They Said It Felt Like They Were There

I wasn’t planning to write about Moments of Rodeo again.

It’s a photo book I released quietly in 2019—300+ images pulled from over a decade of photographing rodeo across more than ten states. Ohio, Kentucky, Tennessee, West Virginia, Pennsylvania... I lived it, with dust on my boots, camera in hand, and a duffle in the back of my friend’s trailer. The work was raw. The nights were long. I wasn’t chasing awards—I was just trying to survive it, remember it, and make sense of it.

Back then, I didn’t know if the images were any good. I still don’t know if they’re “great” in a competition sense. There’s very little writing in the book. No grand narrative. Just the rhythm of nights and dirt and lonely arenas under floodlights.

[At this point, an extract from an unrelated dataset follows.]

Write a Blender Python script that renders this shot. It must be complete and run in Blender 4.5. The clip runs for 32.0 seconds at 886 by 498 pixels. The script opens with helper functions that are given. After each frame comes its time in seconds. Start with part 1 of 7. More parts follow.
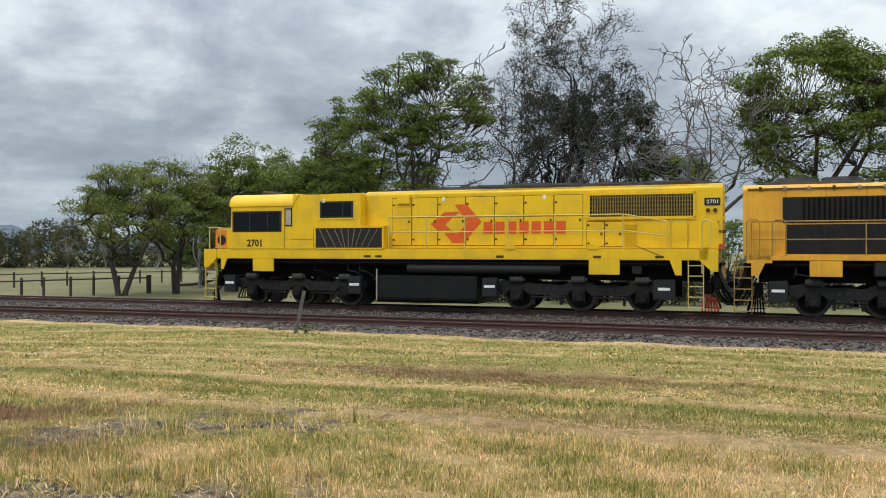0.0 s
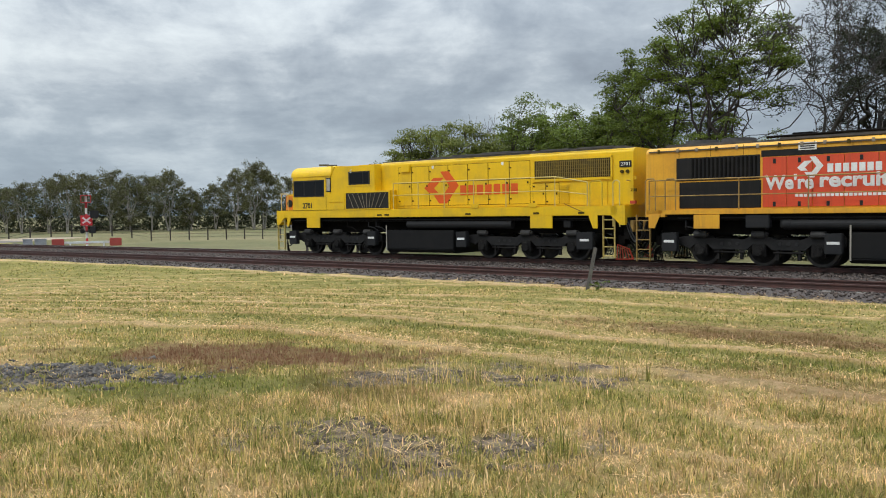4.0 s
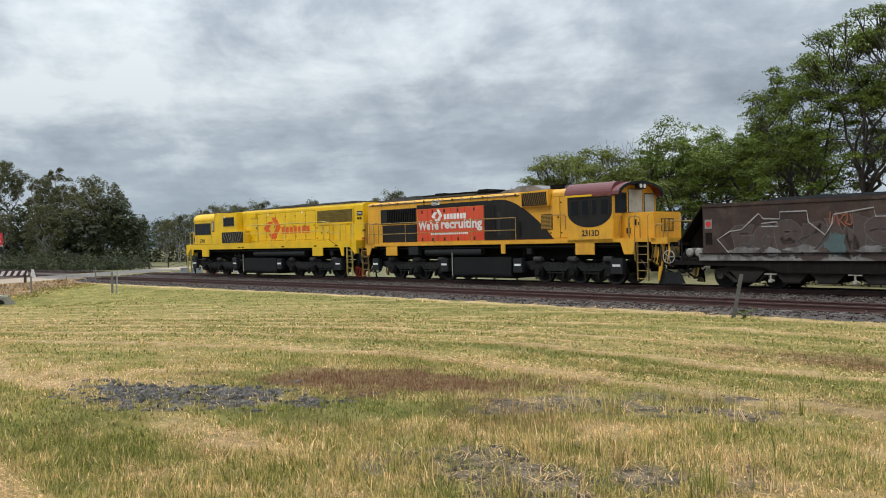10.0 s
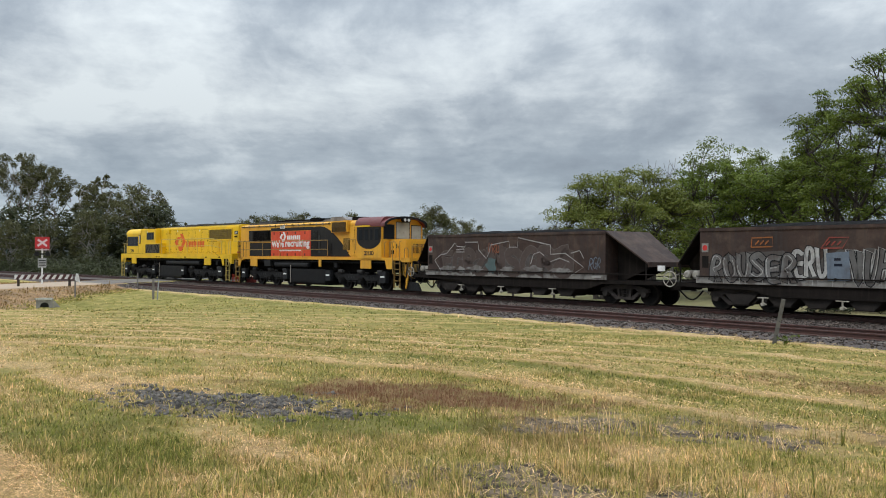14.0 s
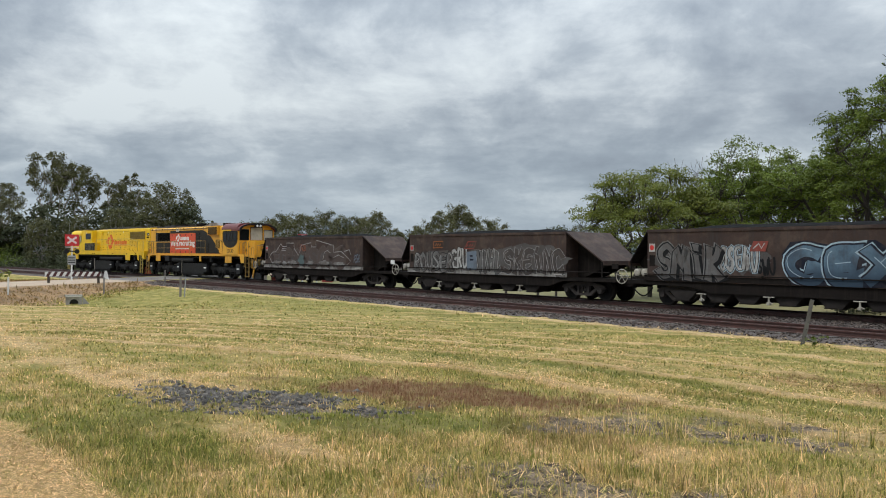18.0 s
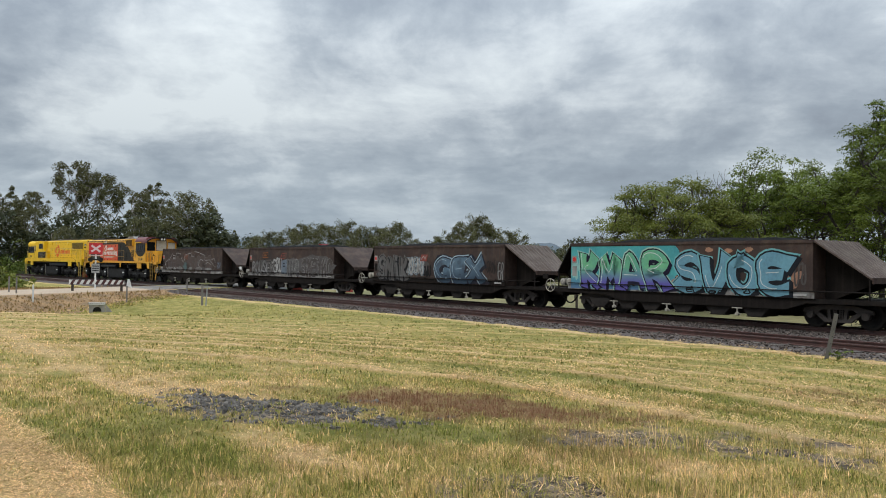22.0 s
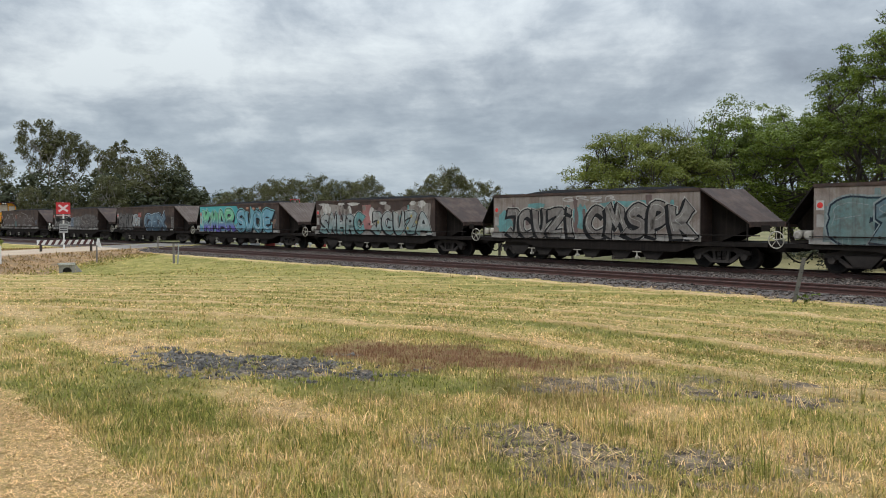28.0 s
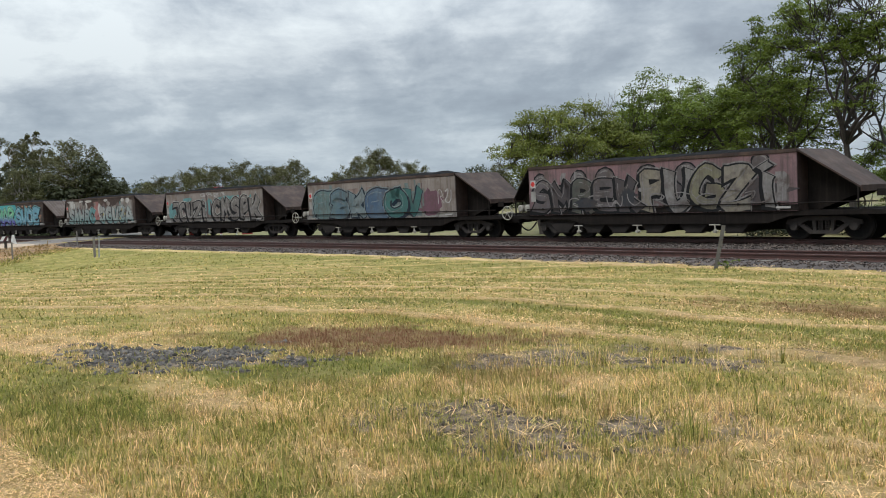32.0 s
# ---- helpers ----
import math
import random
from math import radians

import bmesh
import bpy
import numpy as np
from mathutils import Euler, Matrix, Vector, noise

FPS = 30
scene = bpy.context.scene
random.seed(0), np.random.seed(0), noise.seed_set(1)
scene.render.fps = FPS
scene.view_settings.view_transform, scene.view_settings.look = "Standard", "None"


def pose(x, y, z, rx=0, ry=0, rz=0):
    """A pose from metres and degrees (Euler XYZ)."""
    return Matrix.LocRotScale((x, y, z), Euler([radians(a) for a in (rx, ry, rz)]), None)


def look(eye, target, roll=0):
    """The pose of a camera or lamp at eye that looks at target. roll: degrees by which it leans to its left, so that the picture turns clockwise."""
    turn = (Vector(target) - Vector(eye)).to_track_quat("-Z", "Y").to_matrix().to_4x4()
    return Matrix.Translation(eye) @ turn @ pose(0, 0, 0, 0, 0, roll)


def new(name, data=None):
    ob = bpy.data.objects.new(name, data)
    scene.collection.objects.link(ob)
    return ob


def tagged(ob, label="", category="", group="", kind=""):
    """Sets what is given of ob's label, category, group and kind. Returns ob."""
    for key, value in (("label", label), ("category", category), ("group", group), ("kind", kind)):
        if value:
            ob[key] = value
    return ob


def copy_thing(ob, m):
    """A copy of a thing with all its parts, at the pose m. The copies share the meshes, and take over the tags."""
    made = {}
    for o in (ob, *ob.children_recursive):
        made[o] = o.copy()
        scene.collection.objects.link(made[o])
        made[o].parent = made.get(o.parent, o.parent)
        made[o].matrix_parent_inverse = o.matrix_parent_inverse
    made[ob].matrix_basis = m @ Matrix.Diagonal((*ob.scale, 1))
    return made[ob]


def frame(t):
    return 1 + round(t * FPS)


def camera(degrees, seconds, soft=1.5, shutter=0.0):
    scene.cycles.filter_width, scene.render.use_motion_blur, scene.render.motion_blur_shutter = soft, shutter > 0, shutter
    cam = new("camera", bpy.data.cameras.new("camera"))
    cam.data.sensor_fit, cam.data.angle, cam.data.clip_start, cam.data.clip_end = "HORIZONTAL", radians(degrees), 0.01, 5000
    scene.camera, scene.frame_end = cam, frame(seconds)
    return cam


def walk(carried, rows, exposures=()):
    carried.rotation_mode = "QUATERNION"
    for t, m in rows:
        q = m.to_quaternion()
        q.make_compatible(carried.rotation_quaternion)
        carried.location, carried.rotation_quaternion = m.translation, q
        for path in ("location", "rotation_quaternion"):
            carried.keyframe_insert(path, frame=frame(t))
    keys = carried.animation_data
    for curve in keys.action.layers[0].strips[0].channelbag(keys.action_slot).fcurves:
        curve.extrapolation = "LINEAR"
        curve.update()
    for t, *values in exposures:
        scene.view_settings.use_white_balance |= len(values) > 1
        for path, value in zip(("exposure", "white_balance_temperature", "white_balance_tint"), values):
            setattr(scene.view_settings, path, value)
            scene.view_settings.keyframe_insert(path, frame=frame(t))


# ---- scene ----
cam = camera(54.5, 32.0, soft=1.0)
EYE = (0.0, 0.0, 1.78)
TURNS = [
    (0, 90.25, -0.09, 19.10), (0.5, 89.85, 0.18, 19.59), (1, 89.50, 0.60, 20.19), (1.5, 89.25, 1.01, 21.26), (2, 89.10, 1.22, 23.12),
    (2.5, 88.93, 1.19, 25.87), (3, 88.59, 1.14, 29.67), (3.5, 88.05, 0.92, 34.05), (4, 87.49, 0.78, 38.29), (4.5, 87.09, 0.84, 41.81),
    (5.5, 87.06, 0.55, 45.60), (6.5, 87.27, 0.19, 46.00), (7, 87.09, -0.12, 45.85), (7.5, 87.19, -0.31, 45.90), (8, 87.60, -0.51, 46.30)]
TURNS += [
    (8.5, 88.37, -0.20, 46.90), (9, 89.18, 0.36, 47.27), (9.5, 89.46, 0.92, 47.40), (10, 89.46, 1.31, 47.36), (10.5, 89.29, 1.42, 47.45),
    (11, 89.28, 1.38, 47.74), (11.5, 89.39, 1.15, 48.20), (12, 89.71, 0.88, 48.68), (12.5, 90.07, 0.53, 49.14), (13, 90.37, 0.21, 49.46),
    (13.5, 90.51, -0.08, 49.67), (15.5, 90.41, -0.74, 50.32), (16, 90.46, -0.66, 50.65), (16.5, 90.51, -0.54, 50.98), (17, 90.54, -0.39, 51.22)]
TURNS += [
    (17.5, 90.50, -0.36, 51.39), (18, 90.42, -0.51, 51.51), (18.5, 90.38, -0.67, 51.55), (19, 90.48, -0.95, 51.62), (19.5, 90.63, -1.12, 51.73),
    (20, 90.83, -1.23, 51.96), (20.5, 91.01, -1.25, 52.21), (21, 91.12, -1.13, 52.50), (21.5, 91.17, -1.01, 52.70), (22, 91.12, -0.92, 52.86),
    (22.5, 90.98, -0.80, 52.92), (23, 90.78, -0.73, 52.85), (23.5, 90.59, -0.67, 52.68), (24, 90.36, -0.66, 52.49), (24.5, 90.15, -0.56, 52.31)]
TURNS += [
    (25, 89.90, -0.35, 52.18), (25.5, 89.63, -0.19, 52.05), (27.5, 88.36, 0.18, 51.25), (28, 87.96, 0.26, 51.05), (28.5, 87.52, 0.32, 50.87),
    (29, 87.10, 0.37, 50.68), (29.5, 86.77, 0.53, 50.49), (30, 86.62, 0.88, 50.13), (30.5, 86.62, 1.58, 49.44), (31, 86.55, 2.32, 48.47),
    (31.5, 86.43, 2.70, 47.32), (32, 86.56, 2.45, 46.25)]
walk(cam, [(t, pose(*EYE, rx, ry, rz)) for t, rx, ry, rz in TURNS], [(0, -0.07), (8, -0.08), (12, -0.13), (18, -0.17), (25, -0.18), (28, -0.10), (32, -0.04)])

# ---- light: a heavy overcast, a soft sun behind the viewer ----
SUN_AZ, SUN_EL = 200.0, 52.0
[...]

But a few days ago, something shifted.

At a recent speaking event at a local library, a few older women in the audience picked up the book from a table I’d brought along. They started flipping through the pages—slowly, quietly. And then one of them looked up and said:

“These photos make me feel like I was there.”

That sentence knocked the wind out of me.

Because maybe that’s all I ever wanted.

Not to be perfect. Not to be famous. But to bring someone into a world they’d never know otherwise. A world I lived in for years. One filled with bravery and heartbreak, performance and pain, and beauty most people never stop long enough to see.

So today, I want to reintroduce this book—not because it’s flawless, but because it’s honest.
Because it mattered to someone.
And maybe it will matter to you.

If you’ve ever wondered what rodeo life really looked like from behind the chutes and beyond the spotlight—Moments of Rodeo is my answer.

It’s not a book I created to impress.
It’s a book I created because I had to.

And I’m proud of it again, finally.

You can take a look here:
👉 Moments of Rodeo: https://www.blurb.com/b/9396923-moments-of-rodeo

Thanks for reading.
And thanks to the women in that library—who reminded me that sometimes, it’s not about being seen by everyone, just being felt by someone.